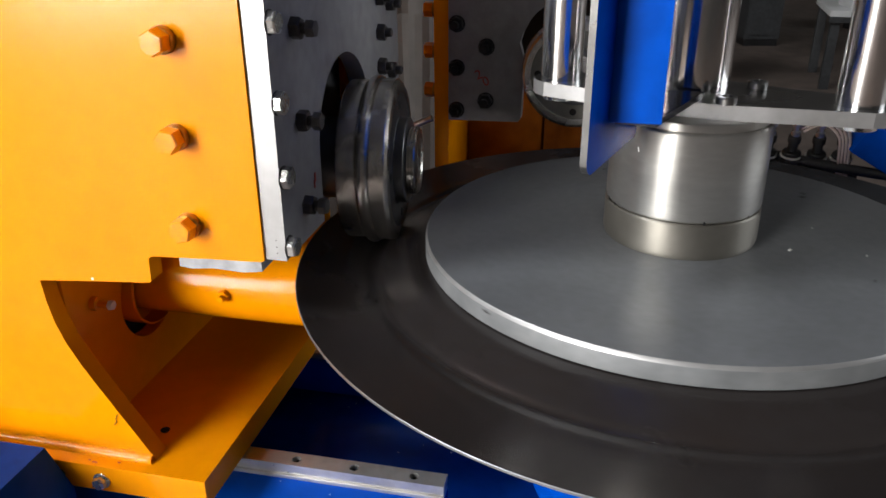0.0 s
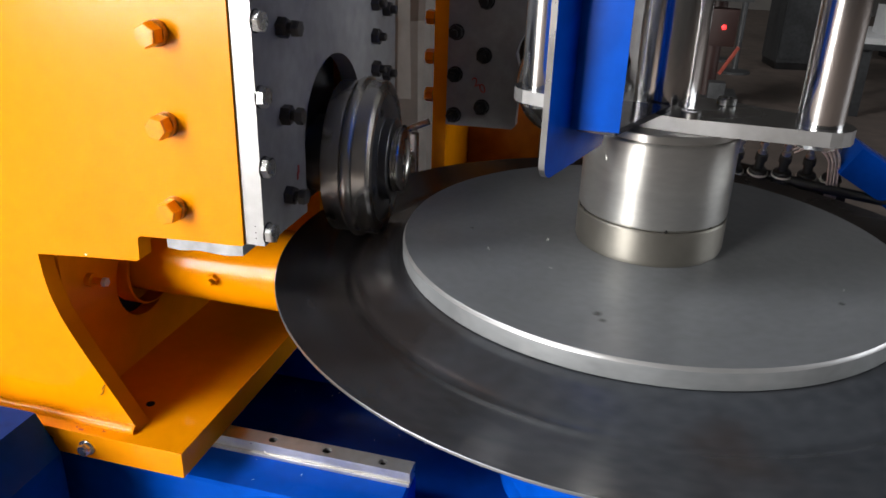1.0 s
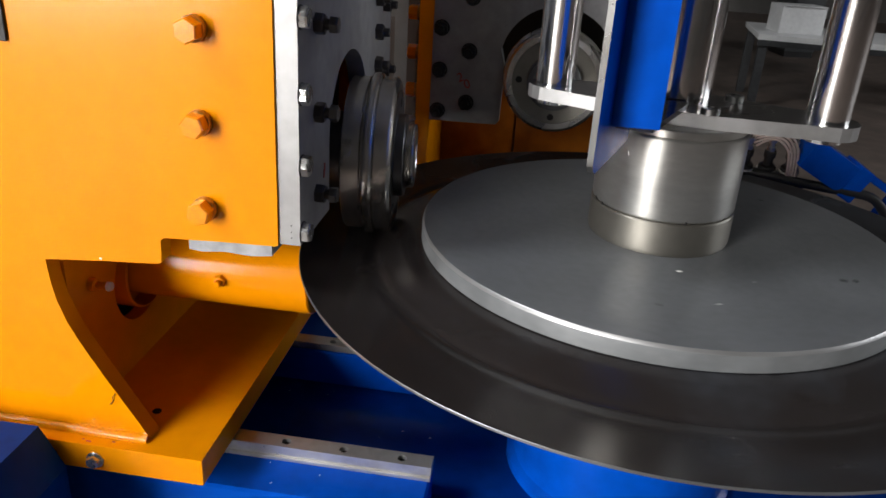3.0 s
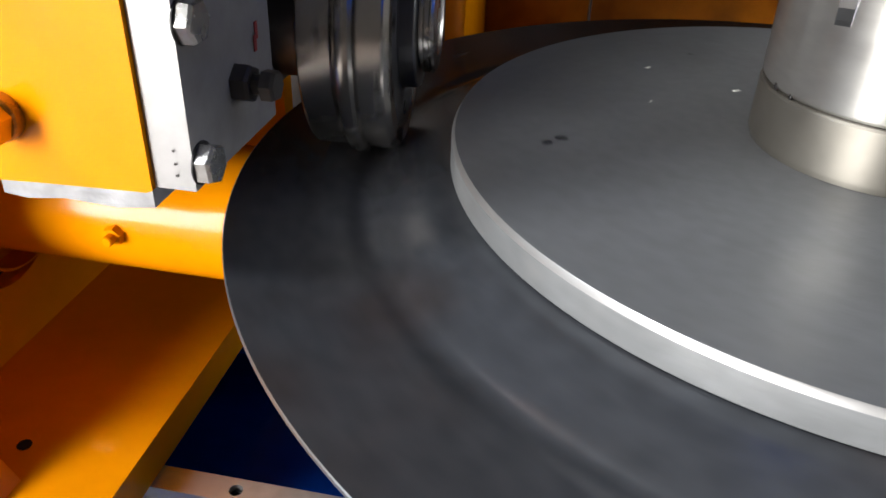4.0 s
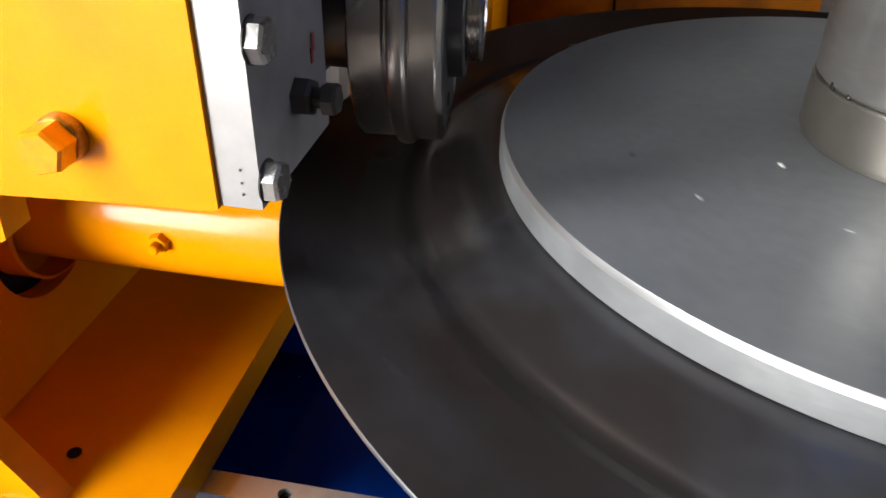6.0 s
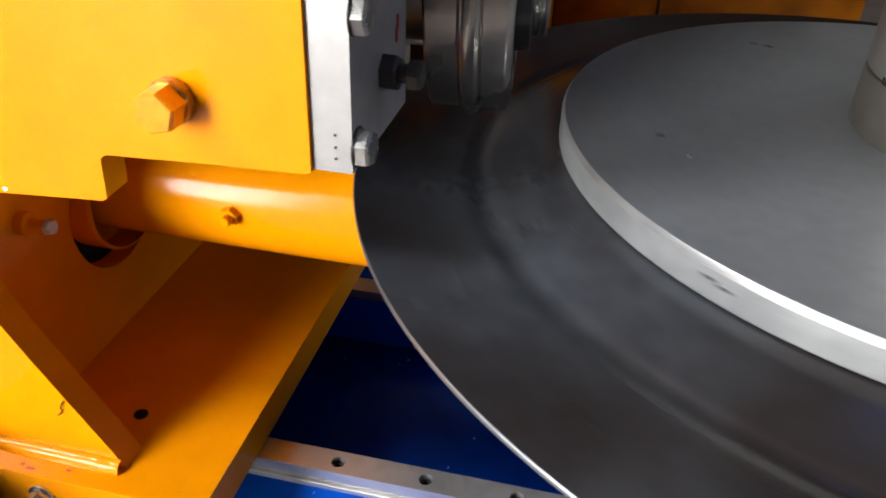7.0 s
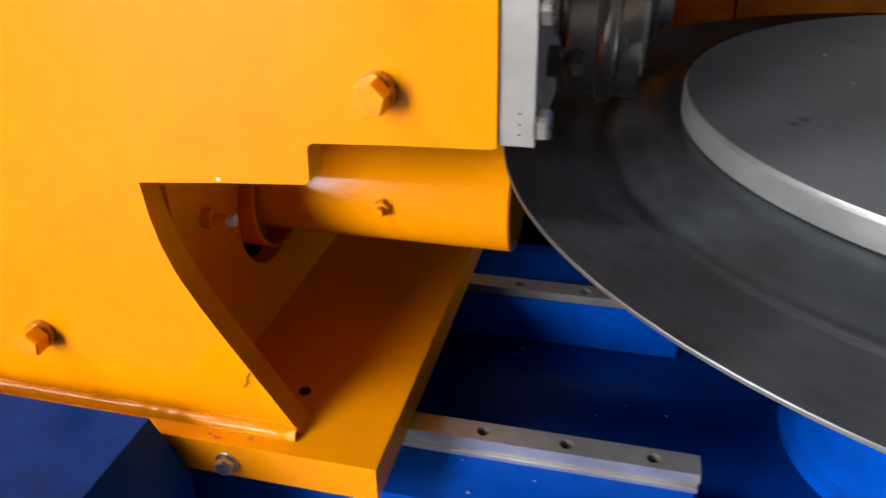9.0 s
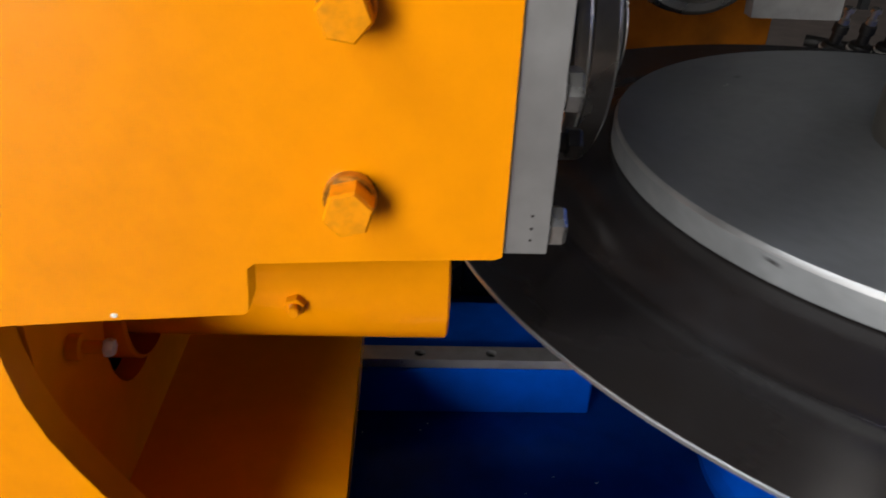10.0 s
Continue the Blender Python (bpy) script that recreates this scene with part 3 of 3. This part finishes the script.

◇ ◇ ◇ ◇

> **Instructions to follow**: Leaving the pictures aside, transcribe the entire listing exactly.

> **Right answer**:
0.0 s
1.0 s
3.0 s
4.0 s
6.0 s
7.0 s
9.0 s
10.0 s
Continue the Blender Python (bpy) script that recreates this scene with part 3 of 3. This part finishes the script.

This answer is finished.